McCourt Downplays Financial Troubles, Vows To Keep The Dodgers
Dodgers Owner Frank McCourt yesterday said that "fans should not be concerned about his financial troubles and renewed his vow to own the team whenever his costly and lengthy divorce proceedings conclude," according to Bill Shaikin of the L.A. TIMES. McCourt: "I'm very, very confident at the end of the process that I'm going to own the baseball team and, someday, my four kids are. My confidence in that has not changed." The Dodgers posted a losing record last season, which "could affect season-ticket sales even without a struggling economy and the damaging revelations from McCourt's divorce trial." McCourt said season-ticket sales were "fine" and "right on projections," but would not say whether sales were up or down from '10. He also claimed that the "fans he meets do not want to discuss his divorce, his debt or whether he would sell the team" (L.A. TIMES, 2/16). McCourt yesterday said that "nothing about the day-to-day operations of the team has changed" since L.A. Superior Court Judge Scott Gordon rejected McCourt's request to throw out a marital property agreement that would have given him sole ownership of the Dodgers. McCourt: "If anything I've redoubled my efforts to bring a winner to L.A. That's how I spend my days." McCourt went on to say that he "wouldn't change a thing about his seven years as owner" of the Dodgers, and maintained that fans "should judge him and the team by its performance" (ESPNLA.com, 2/15).
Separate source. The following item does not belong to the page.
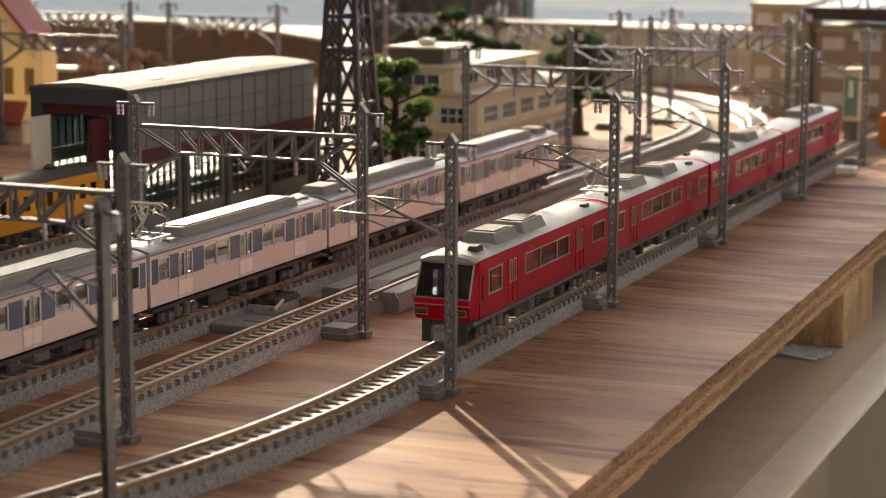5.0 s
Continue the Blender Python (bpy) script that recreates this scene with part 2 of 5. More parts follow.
# ---- mesh helpers ----
class Geo:
    def __init__(self):
        self.v, self.f = [], []

    def quad_ring(self, rings, closed=True, caps=True):
        base, k = len(self.v), len(rings[0])
        for r in rings:
            self.v.extend(r)
        for i in range(len(rings) - 1):
            for j in range(k if closed else k - 1):
                a, b = base + i * k + j, base + i * k + (j + 1) % k
                self.f.append((a, b, b + k, a + k))
        if caps:
            self.f.append(tuple(range(base + k - 1, base - 1, -1)))
            e = base + (len(rings) - 1) * k
            self.f.append(tuple(range(e, e + k)))
        return self

    def box(self, x0, x1, y0, y1, z0, z1, taper=0.0):
        t = taper
        lo = [(x0, y0, z0), (x1, y0, z0), (x1, y1, z0), (x0, y1, z0)]
        hi = [(x0 + t, y0 + t, z1), (x1 - t, y0 + t, z1), (x1 - t, y1 - t, z1), (x0 + t, y1 - t, z1)]
        return self.quad_ring([lo, hi])

    def bar(self, p, q, w, h=None, sides=4):
        """A straight bar from p to q."""
        p, q, h = Vector(p), Vector(q), h or w
        d = (q - p).normalized()
        up = Vector((0, 0, 1)) if abs(d.z) < 0.95 else Vector((0, 1, 0))
        s = d.cross(up).normalized()
        u = s.cross(d)
        if sides == 4:
            o = [s * w / 2 + u * h / 2, -s * w / 2 + u * h / 2, -s * w / 2 - u * h / 2, s * w / 2 - u * h / 2]
        else:
            o = [s * math.cos(2 * math.pi * i / sides) * w / 2 + u * math.sin(2 * math.pi * i / sides) * h / 2 for i in range(sides)]
            o.reverse()
        o.reverse()
        return self.quad_ring([[tuple(p + k) for k in o], [tuple(q + k) for k in o]])

    def tube(self, points, r, sides=5):
        for p, q in zip(points, points[1:]):
            self.bar(p, q, 2 * r, 2 * r, sides)
        return self

    def lathe(self, x, y, rows, n=10):
        """rows of (radius, z)."""
        return self.quad_ring([[(x + r * math.cos(2 * math.pi * i / n), y + r * math.sin(2 * math.pi * i / n), z) for i in range(n)] for r, z in rows])

    def wheel(self, x0, x1, y, z, r, n=12):
        ring = lambda x, k: [(x, y + k * math.cos(2 * math.pi * i / n), z + k * math.sin(2 * math.pi * i / n)) for i in range(n)]
        return self.quad_ring([ring(x0, r), ring(x1, r)])

    def along(self, profile, y0, y1):
        """A profile of (x, z), anticlockwise seen from -y, drawn out along y."""
        return self.quad_ring([[(x, y0, z) for x, z in profile], [(x, y1, z) for x, z in profile]])

    def mesh(self, name, material, smooth=False, fix=True):
        me = bpy.data.meshes.new(name)
        me.from_pydata(self.v, [], self.f)
        me.materials.append(material)
        if fix:
            bm = bmesh.new()
            bm.from_mesh(me)
            bmesh.ops.recalc_face_normals(bm, faces=bm.faces)
            bm.to_mesh(me)
            bm.free()
        if smooth:
            me.polygons.foreach_set("use_smooth", [True] * len(me.polygons))
        return me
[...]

NO TIME LIKE THE PRESENT: In L.A., Dylan Hernandez writes another losing season for the Dodgers "could be devastating for McCourt as he fights to remain in control" of the franchise. With "pressure mounting and attendance declining, there are fears within the organization that if the Dodgers start slowly this year, sweeping changes could cost some employees their jobs." The Dodgers head into "what could be a make-or-break season for McCourt with a player payroll that is higher than last year's," but also with a rookie manager in Don Mattingly and a "lineup that doesn't feature an established middle-of-the-order hitter" (L.A. TIMES, 2/16).